GIVEN PROBLEM:
Exactly repeat the lines starting at the one that holds "Continue the Blender" and ending at the one that holds "0.13), 0.45, 0.0)". Both end lines count; leave out everything else.

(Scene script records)
......

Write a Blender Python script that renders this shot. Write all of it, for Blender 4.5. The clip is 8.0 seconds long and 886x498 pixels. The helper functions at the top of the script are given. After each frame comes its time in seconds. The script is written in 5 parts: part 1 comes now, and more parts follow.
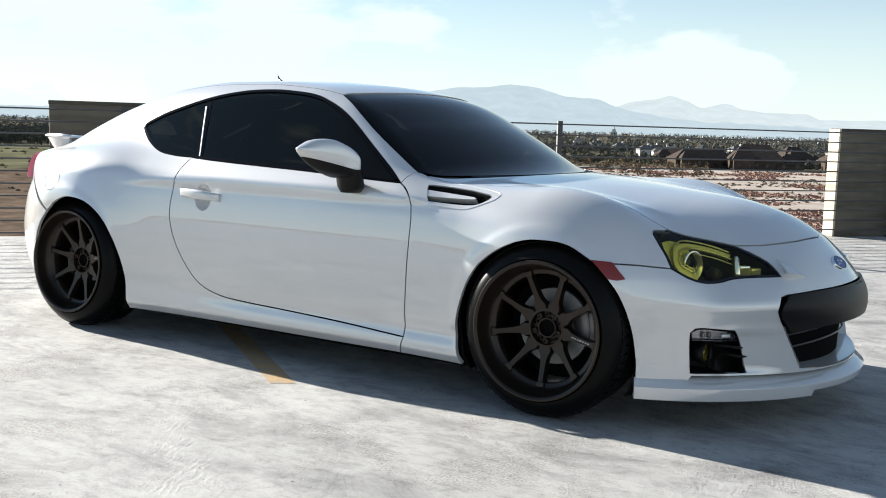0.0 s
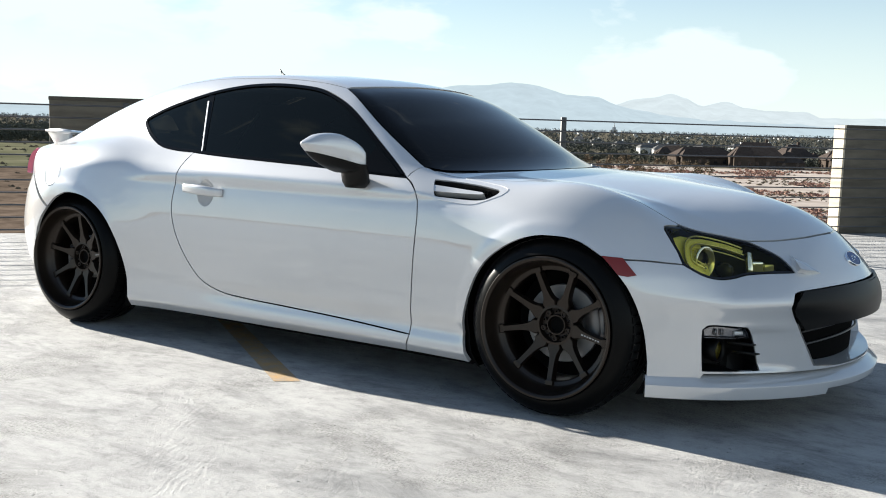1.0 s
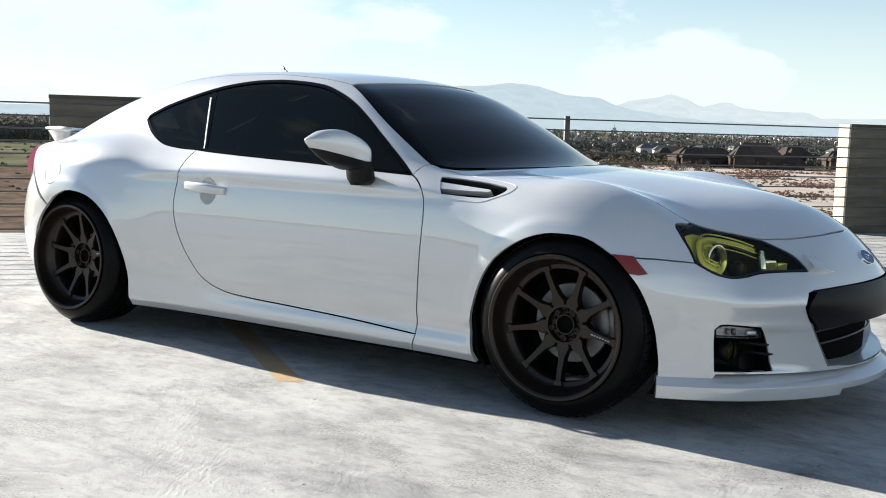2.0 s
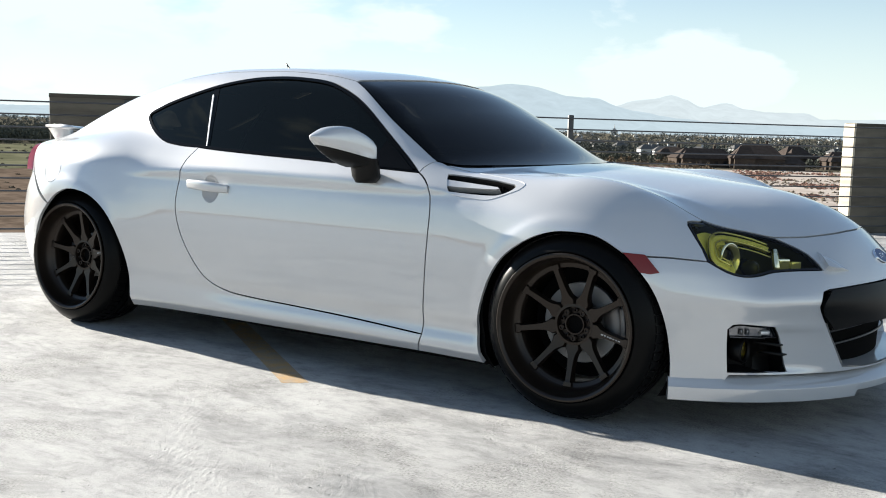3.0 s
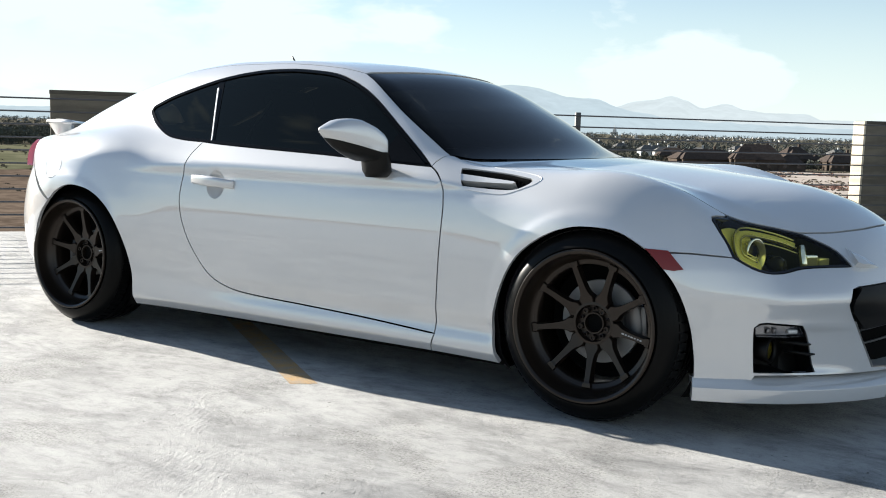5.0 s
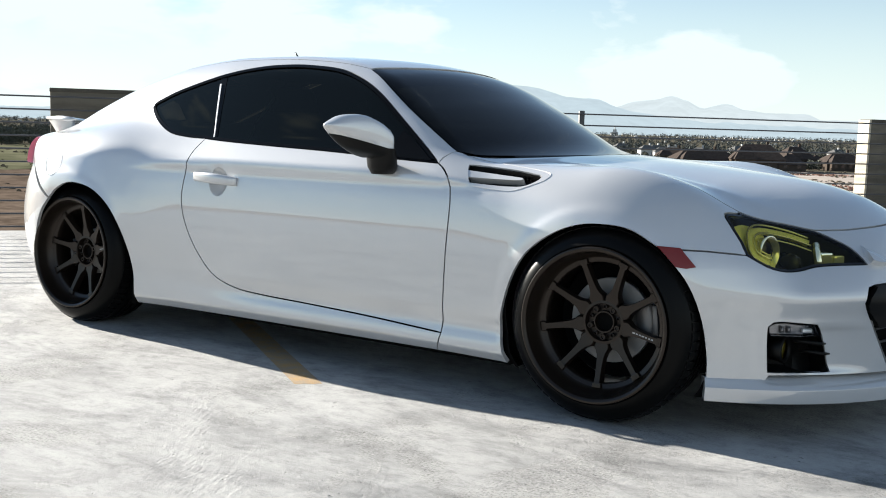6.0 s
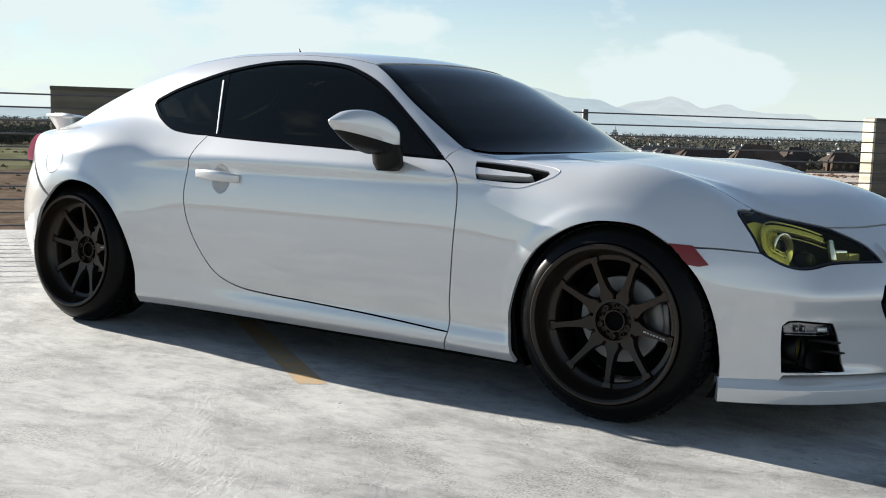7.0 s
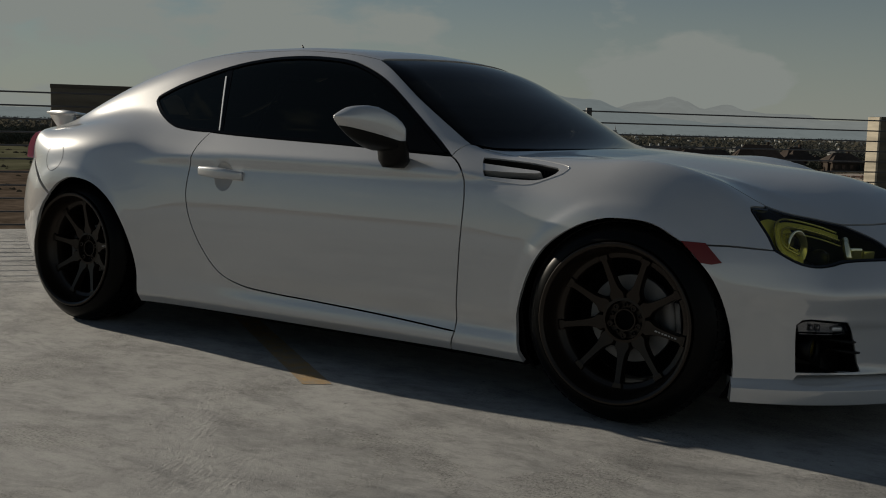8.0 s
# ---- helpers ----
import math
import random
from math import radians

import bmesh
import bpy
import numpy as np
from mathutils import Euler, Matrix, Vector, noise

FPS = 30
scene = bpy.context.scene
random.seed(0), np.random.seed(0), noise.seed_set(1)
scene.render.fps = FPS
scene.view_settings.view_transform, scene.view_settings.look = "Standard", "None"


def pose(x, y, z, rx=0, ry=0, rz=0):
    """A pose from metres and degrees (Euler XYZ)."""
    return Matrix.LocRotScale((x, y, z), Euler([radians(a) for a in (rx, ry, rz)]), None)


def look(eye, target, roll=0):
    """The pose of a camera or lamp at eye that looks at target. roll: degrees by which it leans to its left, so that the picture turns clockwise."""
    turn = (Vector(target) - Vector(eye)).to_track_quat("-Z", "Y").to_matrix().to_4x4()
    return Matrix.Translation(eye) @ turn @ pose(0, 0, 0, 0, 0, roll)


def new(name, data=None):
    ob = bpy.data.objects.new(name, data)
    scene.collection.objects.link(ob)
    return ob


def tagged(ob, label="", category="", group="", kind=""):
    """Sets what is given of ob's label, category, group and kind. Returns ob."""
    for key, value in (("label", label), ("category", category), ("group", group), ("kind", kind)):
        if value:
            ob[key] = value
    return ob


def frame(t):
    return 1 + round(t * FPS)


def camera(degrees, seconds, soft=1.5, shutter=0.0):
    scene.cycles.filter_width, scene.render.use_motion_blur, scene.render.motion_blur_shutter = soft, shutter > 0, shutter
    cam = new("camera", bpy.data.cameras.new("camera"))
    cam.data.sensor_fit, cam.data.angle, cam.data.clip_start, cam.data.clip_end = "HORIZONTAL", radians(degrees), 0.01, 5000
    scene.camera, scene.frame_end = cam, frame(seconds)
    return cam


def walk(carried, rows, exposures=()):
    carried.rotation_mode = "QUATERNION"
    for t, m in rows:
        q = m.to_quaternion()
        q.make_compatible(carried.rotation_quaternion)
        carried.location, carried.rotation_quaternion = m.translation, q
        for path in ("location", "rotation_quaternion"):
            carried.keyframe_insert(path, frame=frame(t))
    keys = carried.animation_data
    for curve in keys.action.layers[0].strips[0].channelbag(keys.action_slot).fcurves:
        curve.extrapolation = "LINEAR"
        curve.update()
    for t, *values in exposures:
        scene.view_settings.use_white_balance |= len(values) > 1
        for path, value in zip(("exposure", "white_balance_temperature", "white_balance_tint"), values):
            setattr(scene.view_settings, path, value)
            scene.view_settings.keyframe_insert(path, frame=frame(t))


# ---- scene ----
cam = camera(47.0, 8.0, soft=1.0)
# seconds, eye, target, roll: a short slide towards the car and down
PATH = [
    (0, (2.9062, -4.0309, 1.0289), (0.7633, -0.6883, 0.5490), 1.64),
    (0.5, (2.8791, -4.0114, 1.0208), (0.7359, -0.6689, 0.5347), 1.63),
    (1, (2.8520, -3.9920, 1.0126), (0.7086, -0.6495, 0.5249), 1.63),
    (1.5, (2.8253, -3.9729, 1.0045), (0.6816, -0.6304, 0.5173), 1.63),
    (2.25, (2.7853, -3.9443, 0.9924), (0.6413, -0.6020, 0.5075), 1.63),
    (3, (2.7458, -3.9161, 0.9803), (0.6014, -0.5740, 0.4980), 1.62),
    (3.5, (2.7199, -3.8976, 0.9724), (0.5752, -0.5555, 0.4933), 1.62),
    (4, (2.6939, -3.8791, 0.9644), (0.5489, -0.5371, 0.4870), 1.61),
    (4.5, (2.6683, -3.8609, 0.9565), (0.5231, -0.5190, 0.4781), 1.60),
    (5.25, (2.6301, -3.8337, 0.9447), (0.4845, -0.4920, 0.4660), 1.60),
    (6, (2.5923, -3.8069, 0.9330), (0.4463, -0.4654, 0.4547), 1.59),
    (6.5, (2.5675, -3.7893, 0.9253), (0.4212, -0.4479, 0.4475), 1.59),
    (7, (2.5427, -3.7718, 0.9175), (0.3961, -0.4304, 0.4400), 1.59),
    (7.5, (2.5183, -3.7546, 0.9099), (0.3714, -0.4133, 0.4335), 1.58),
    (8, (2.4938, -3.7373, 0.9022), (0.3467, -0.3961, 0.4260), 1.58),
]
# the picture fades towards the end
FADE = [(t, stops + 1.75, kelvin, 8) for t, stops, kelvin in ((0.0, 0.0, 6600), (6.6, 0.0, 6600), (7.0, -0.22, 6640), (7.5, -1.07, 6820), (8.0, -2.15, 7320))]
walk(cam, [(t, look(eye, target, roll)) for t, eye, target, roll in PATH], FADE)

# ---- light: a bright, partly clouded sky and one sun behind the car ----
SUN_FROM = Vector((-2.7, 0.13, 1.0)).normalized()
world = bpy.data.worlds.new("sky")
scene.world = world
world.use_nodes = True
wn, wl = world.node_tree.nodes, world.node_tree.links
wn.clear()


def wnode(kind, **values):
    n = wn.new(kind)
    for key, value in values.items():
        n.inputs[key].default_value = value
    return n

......

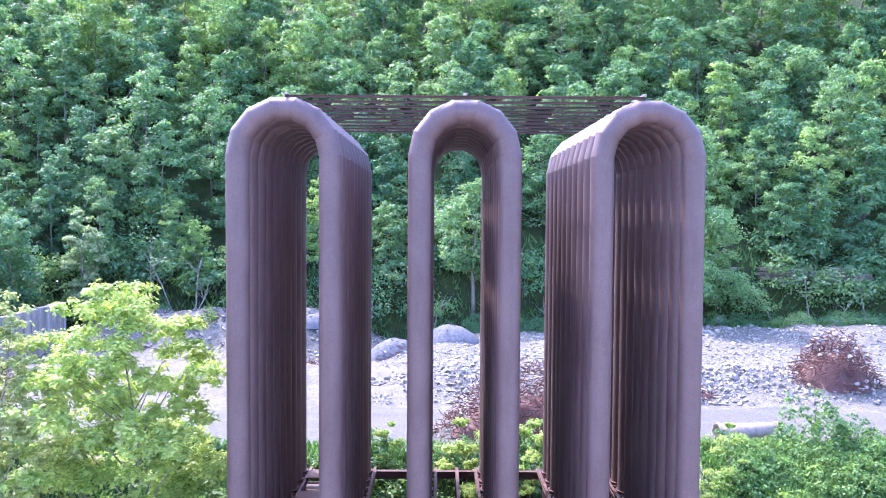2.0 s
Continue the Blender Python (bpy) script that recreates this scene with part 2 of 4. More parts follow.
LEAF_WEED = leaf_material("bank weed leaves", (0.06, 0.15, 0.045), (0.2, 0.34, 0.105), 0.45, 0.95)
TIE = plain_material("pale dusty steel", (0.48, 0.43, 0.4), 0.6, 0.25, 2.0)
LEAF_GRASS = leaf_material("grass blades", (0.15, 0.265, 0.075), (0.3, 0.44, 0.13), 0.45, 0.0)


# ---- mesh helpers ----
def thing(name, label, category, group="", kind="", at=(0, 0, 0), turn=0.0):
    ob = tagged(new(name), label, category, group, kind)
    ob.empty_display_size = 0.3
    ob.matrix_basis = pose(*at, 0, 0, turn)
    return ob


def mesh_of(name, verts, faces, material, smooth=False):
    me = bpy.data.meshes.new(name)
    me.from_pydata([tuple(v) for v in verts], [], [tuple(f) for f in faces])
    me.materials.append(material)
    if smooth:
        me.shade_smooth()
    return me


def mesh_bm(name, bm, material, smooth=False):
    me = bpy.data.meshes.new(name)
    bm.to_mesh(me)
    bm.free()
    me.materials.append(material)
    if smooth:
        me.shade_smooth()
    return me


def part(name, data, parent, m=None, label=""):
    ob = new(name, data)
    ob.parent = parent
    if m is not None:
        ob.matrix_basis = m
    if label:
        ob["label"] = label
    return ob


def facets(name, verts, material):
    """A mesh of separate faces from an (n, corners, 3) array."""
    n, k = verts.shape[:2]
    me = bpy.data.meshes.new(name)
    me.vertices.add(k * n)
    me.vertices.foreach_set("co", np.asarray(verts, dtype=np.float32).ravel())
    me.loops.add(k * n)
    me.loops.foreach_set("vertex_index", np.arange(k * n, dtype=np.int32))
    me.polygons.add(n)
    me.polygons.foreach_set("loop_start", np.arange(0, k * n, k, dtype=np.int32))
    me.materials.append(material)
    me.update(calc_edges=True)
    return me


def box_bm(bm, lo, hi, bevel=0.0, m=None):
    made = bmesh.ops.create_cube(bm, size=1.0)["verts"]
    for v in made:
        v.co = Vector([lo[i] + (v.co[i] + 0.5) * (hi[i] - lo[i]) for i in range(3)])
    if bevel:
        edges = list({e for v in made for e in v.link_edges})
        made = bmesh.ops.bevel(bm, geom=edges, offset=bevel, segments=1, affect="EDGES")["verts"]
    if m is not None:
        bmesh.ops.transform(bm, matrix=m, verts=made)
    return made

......

FINAL ANSWER:
Continue the Blender Python (bpy) script that recreates this scene with part 2 of 4. More parts follow.
LEAF_WEED = leaf_material("bank weed leaves", (0.06, 0.15, 0.045), (0.2, 0.34, 0.105), 0.45, 0.95)
TIE = plain_material("pale dusty steel", (0.48, 0.43, 0.4), 0.6, 0.25, 2.0)
LEAF_GRASS = leaf_material("grass blades", (0.15, 0.265, 0.075), (0.3, 0.44, 0.13), 0.45, 0.0)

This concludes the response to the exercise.